There are lots of small towns across Virginia where newspaper reporters rarely tread. Local politics in these tend to be the domain of a small group of insiders, and among these it’s often not too difficult to keep things quiet. What seems to be newsworthy in these venues most of the time are the usual nuts and bolts of managing a locality, the boring and mundane. The excitement, to the extent there is, might revolve around the flower show by the ladies auxiliary, or the annual historical society bake sale. Open the pages of the Bull Run Observer, and you’ll see page after page of this.
It’s actually very comforting. For someone like me, a town where the headline of the day announces who was named to the varsity baseball team at the local high school is a pretty attractive place. Unfortunately the reality of this Norman Rockewell picture of small town Virginia is sometimes rather different. These are the places where corruption and mismanagement have a great potential to thrive, and given that local reporters aren’t going to be keeping a close eye on things, when a town’s government goes bad it tends to stay that way for a lot longer than it might in larger jurisdictions.
Stepping into this gap is the anonymous sole proprietor of townofhaymarket.info, a website that has relentlessly dug up every detail it possibly could on Haymarket corruption and abuse, and shouted to all that would listen that there were enormous problems. It’s gotten the attention of town councilmembers, and threatened with legal action. It’s put information, most of which is thoroughly documented, in the hands of local citizens and caused a small ruckus. Perhaps most effectively, it’s beaten down the door to every newspaper and website it could, giving the stories it’s uncovered increasing visibility, and eventually promoted it’s stories right onto the editorial page of the Potomac News, and the Prince William County Extra section of the Washington Post. Although it will never receive credit from the mainstream media for the tremendous work it has done, I’m happy to give them credit here. The shenanigans in Haymarket would never have come to light had it not been for this pit-bull of a local website latching it’s jaws on the town’s government and never letting go.
Increasingly I get questions from folks about what it takes to have a successful website. Most start out with the idea that they’re going to be a Michelle Malkin clone, pontificate on what is being said in the newspapers and on television, and perhaps they can make a difference. That’s not the case. Anyone wanting to make a difference should do exactly what townofhaymarket.info has done, focus narrowly on what’s happening right around them, and uncover all of the stories that your neighbors should know, but aren’t being informed of. Do a good job, and instead of writing about what the local newspaper said last evening, the local paper will be talking about what you said, although they’ll never, ever acknowledge that they got the story from you if they possibly can.

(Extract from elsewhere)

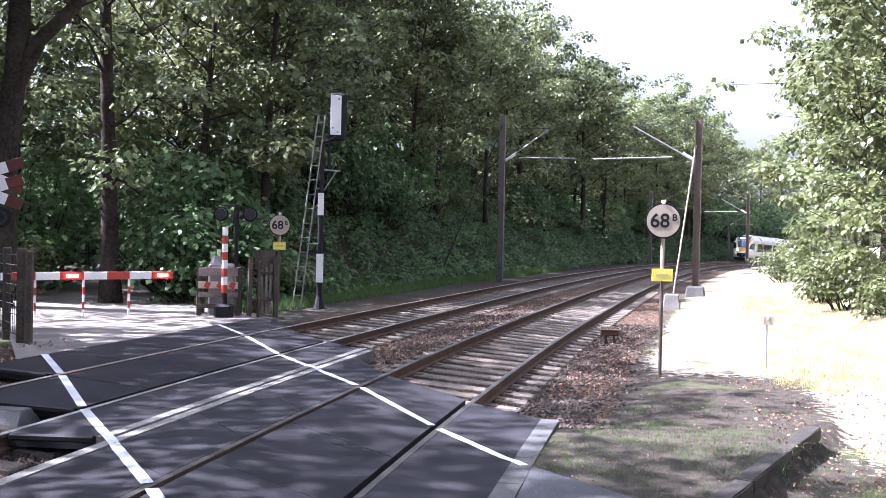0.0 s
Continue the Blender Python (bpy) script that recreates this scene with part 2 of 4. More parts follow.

The Town of Haymarket may soon get the opportunity to clean up a disturbing mess. That opportunity exists only because a citizen leveraged the power of the internet, pushed his story hard, and moved what might have been the subject of private conversations among the local insiders onto the editorial pages of the local newspaper and into the public consciousness. Anyone who wants that Norman Rockwell picture to be their small town reality only needs to step up to the keyboard. Nothing prevents local corruption and abuse more than a well informed electorate.